Find the company that does make use of all your skills, or you won't find satisfaction with your job over the long run. I've been there. I started my career as Level Designer, but quickly went to writing game scripts full-time. I was a programmer of sorts at the lower end using scripting languages for many years. I also kept my design proficiency and still took on design tasks here and there. It was a long process to be accepted into the ranks of a Software Engineer, yet when I got there, I was more disconnected with the actual game-making process, where Designers put together fun missions and require help with scripting and design.
For over a year or two I was even a department manager. I also worked on databases and tools that half of the company used. I had about two dozen different internal customers with conflicting interests. Managing expectations was suddenly on my menu.
Overall, while I keep all of these things in my resume, I would choose very carefully which of these to use if I ever applied to a job again. I don't want to be chosen because I have also done databases, or localization, or management. I want to make games.
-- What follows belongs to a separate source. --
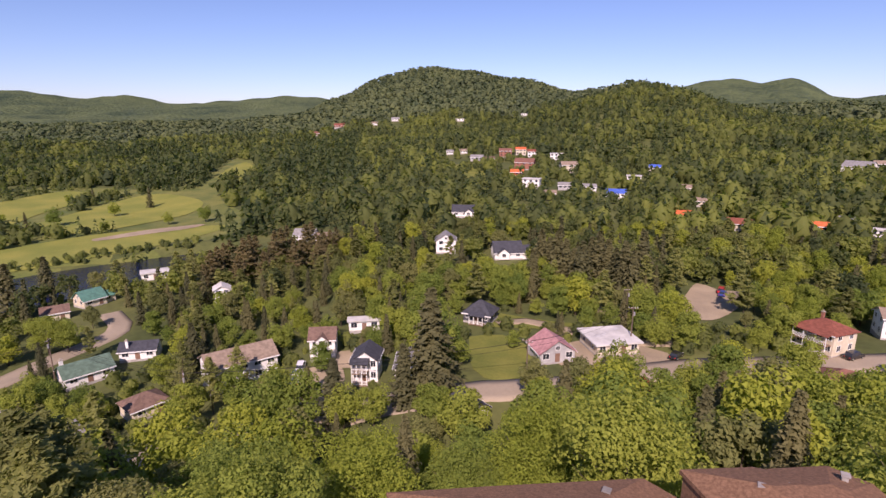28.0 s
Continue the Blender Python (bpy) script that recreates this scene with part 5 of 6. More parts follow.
# -- poles, street lamps and wires
def lamp_post(x, y, rz, z=None, tall=9.0):
    at = pose(x, y, ground_z(x, y) if z is None else z, 0, 0, rz)
    if "lamp" in CACHE:
        return copy_thing(CACHE["lamp"], at)
    top = thing("street_lamp", "tall grey steel street lamp with a curved arm", "street lamp", at, "street lamps")
    part("pole", Shape().tube((0, 0, -0.5), (0, 0, tall), 0.13, 0.08, 8), M_STEEL, top)
    a = part("arm", Shape().tube((0, 0, tall - 0.1), (1.0, 0, tall + 0.4), 0.06, 0.05, 6).tube((1.0, 0, tall + 0.4), (2.0, 0, tall + 0.45), 0.05, 0.05, 6), M_STEEL, top)
    part("lantern", Shape().box(1.8, -0.15, tall + 0.32, 2.6, 0.15, tall + 0.5), M_STEEL, a)
    CACHE["lamp"] = top
    return top


LP = [61.9, 245.2, 92.0, 269.2, 113.4, 231.8, 229.5, 215.7, 183.0, 238.9, 286.6, 252.6, 290.0, 227.4, 83.8, 347.6, 155.7, 329.6, 277.6, 273.3, 71.4, 285.5, 44.7, 299.6, 99.1, 288.9, 131.4, 320.4, 156.3, 326.9, 87.1, 113.5, 312.6, 247.2, 394.8, 257.6]
for i in range(len(LP) // 2):
    lamp_post(LP[2 * i], LP[2 * i + 1], 37 * i)


def utility_pole(x, y, rz, tall=11.0):
    at = pose(x, y, ground_z(x, y), 0, 0, rz)
    if "upole" in CACHE:
        return copy_thing(CACHE["upole"], at)
    top = thing("utility_pole", "weathered wooden utility pole with a crossarm", "utility pole", at, "utility poles")
    part("pole", Shape().tube((0, 0, -0.6), (0, 0, tall), 0.17, 0.11, 8), M_POLE, top)
    a = part("crossarm", Shape().box(-1.1, -0.06, tall - 0.7, 1.1, 0.06, tall - 0.55), M_POLE, top)
    for ix in (-1.0, -0.4, 0.4, 1.0):
        part("insulator", Shape().tube((ix, 0, tall - 0.55), (ix, 0, tall - 0.35), 0.06, 0.04, 6), M_TRIM, a)
    part("transformer", Shape().tube((0.35, 0, tall - 2.4), (0.35, 0, tall - 1.5), 0.22, 0.22, 10), M_STEEL, top)
    CACHE["upole"] = top
    return top


UPL = [144.5, 67.6, 115.2, 21.4, 131.5, -18.8, 135.8, -17.7, 155.5, -21.1, 141.5, -60.2, 95.3, -62.9, 34.8, -97.2, 20.1, -127.9, 24.0, -141.8]
for i in range(len(UPL) // 2):
    utility_pole(UPL[2 * i], UPL[2 * i + 1], 25 * i)
wires = Shape()
for i in range(len(UPL) // 2 - 1):
    ax, ay, bx, by = UPL[2 * i], UPL[2 * i + 1], UPL[2 * i + 2], UPL[2 * i + 3]
    if math.hypot(ax - bx, ay - by) > 75:
        continue
    za, zb = ground_z(ax, ay) + 10.4, ground_z(bx, by) + 10.4
    for o in (-0.8, 0, 0.8):
        last = None
        for k in range(9):
            u = k / 8
            p = (ax + (bx - ax) * u + o * 0.5, ay + (by - ay) * u + o * 0.5, za + (zb - za) * u - 1.2 * 4 * u * (1 - u) - (1.2 if o == 0 else 0))
            if last:
                wires.tube(last, p, 0.03, 0.03, 4)
            last = p
tagged(part("power_wires", wires, M_TYRE), "dark power wires sagging between the poles", "wire", kind="stuff")


# -- white fence and small things at the red-roofed house
def fence(points, label):
    top = thing("panel_fence", label, "fence", Matrix())
    for (ax, ay, az), (bx, by, bz) in zip(points[:-1], points[1:]):
        part("post", Shape().box(ax - 0.09, ay - 0.09, az - 0.6, ax + 0.09, ay + 0.09, az + 1.5), M_GREYW, top)
        w = Vector((by - ay, ax - bx)).normalized() * 0.04
        part("panel", Shape().slab([(ax - w.x, ay - w.y, az + 1.35), (bx - w.x, by - w.y, bz + 1.35), (bx + w.x, by + w.y, bz + 1.35), (ax + w.x, ay + w.y, az + 1.35)], 1.45), M_GREYW, top)


FE = spline([(-17.8, 42.4, 0), (-15.5, 45.8, 0), (-13.0, 49.5, 0)], 2.2)
fence([(px, py, ground_z(px, py)) for px, py, _ in FE], "pale grey panel fence beside the drive")
x, y = -20.8, 52.1
boat = thing("rowing_boat", "upturned cream rowing boat beside the drive", "boat", pose(x, y, ground_z(x, y) + 0.15, 0, 0, 20))
hull = Shape()
rows = []
for i in range(9):
    u = i / 8 * 2 - 1
    ww = 0.65 * (1 - abs(u) ** 2.5)
    rows.append([(u * 2.0, ww * math.cos(a), 0.1 + 0.5 * max(ww, 0.05) / 0.65 * math.sin(a)) for a in np.linspace(0, math.pi, 7)])
hull.add([p for r_ in rows for p in r_], [(i * 7 + j, i * 7 + j + 1, (i + 1) * 7 + j + 1, (i + 1) * 7 + j) for i in range(8) for j in range(6)])
part("hull", hull, siding("cream_hull", (0.72, 0.66, 0.48)), boat)
part("keel", Shape().box(-1.9, -0.03, 0.5, 1.9, 0.03, 0.68), M_WOOD, boat)
x, y = -23.7, 55.6
um = thing("garden_umbrella", "open white garden umbrella by the entry", "umbrella", pose(x, y, ground_z(x, y)))
part("pole", Shape().tube((0, 0, -0.3), (0, 0, 2.5), 0.03, 0.03, 6), M_STEEL, um)
part("canopy", Shape().tube((0, 0, 2.0), (0, 0, 2.6), 1.4, 0.05, 8), M_TRIM, um)


# -- mast on the mountain
x, y = polar(13.9, 850)
mast = thing("radio_mast", "thin lattice radio mast on the mountain top", "mast", pose(x, y, ground_z(x, y)))
for k in range(3):
    a = k * 2.094
    part("leg", Shape().tube((0.9 * math.cos(a), 0.9 * math.sin(a), -1), (0.3 * math.cos(a), 0.3 * math.sin(a), 26), 0.12, 0.08, 5), M_STEEL, mast)
part("bracing", Shape().tube((0.8, 0, 4), (-0.6, 0.5, 9), 0.06, 0.06, 4).tube((-0.6, 0.5, 9), (0.6, -0.3, 14), 0.06, 0.06, 4).tube((0.6, -0.3, 14), (-0.3, 0.3, 20), 0.06, 0.06, 4), M_STEEL, mast)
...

Big companies can rarely make heads or tails of Jack-of-all-Trades. You tend to sit between roles, switching from one to the other, never really making it in any of them unless you focus your energy into one particular role. But is that what you want? You're probably much better off working for a smaller Indie shop. They know the value of someone who can do all of these things, and provide ample opportunities to put most of your skills to use. But they too also want to know what your main focus is.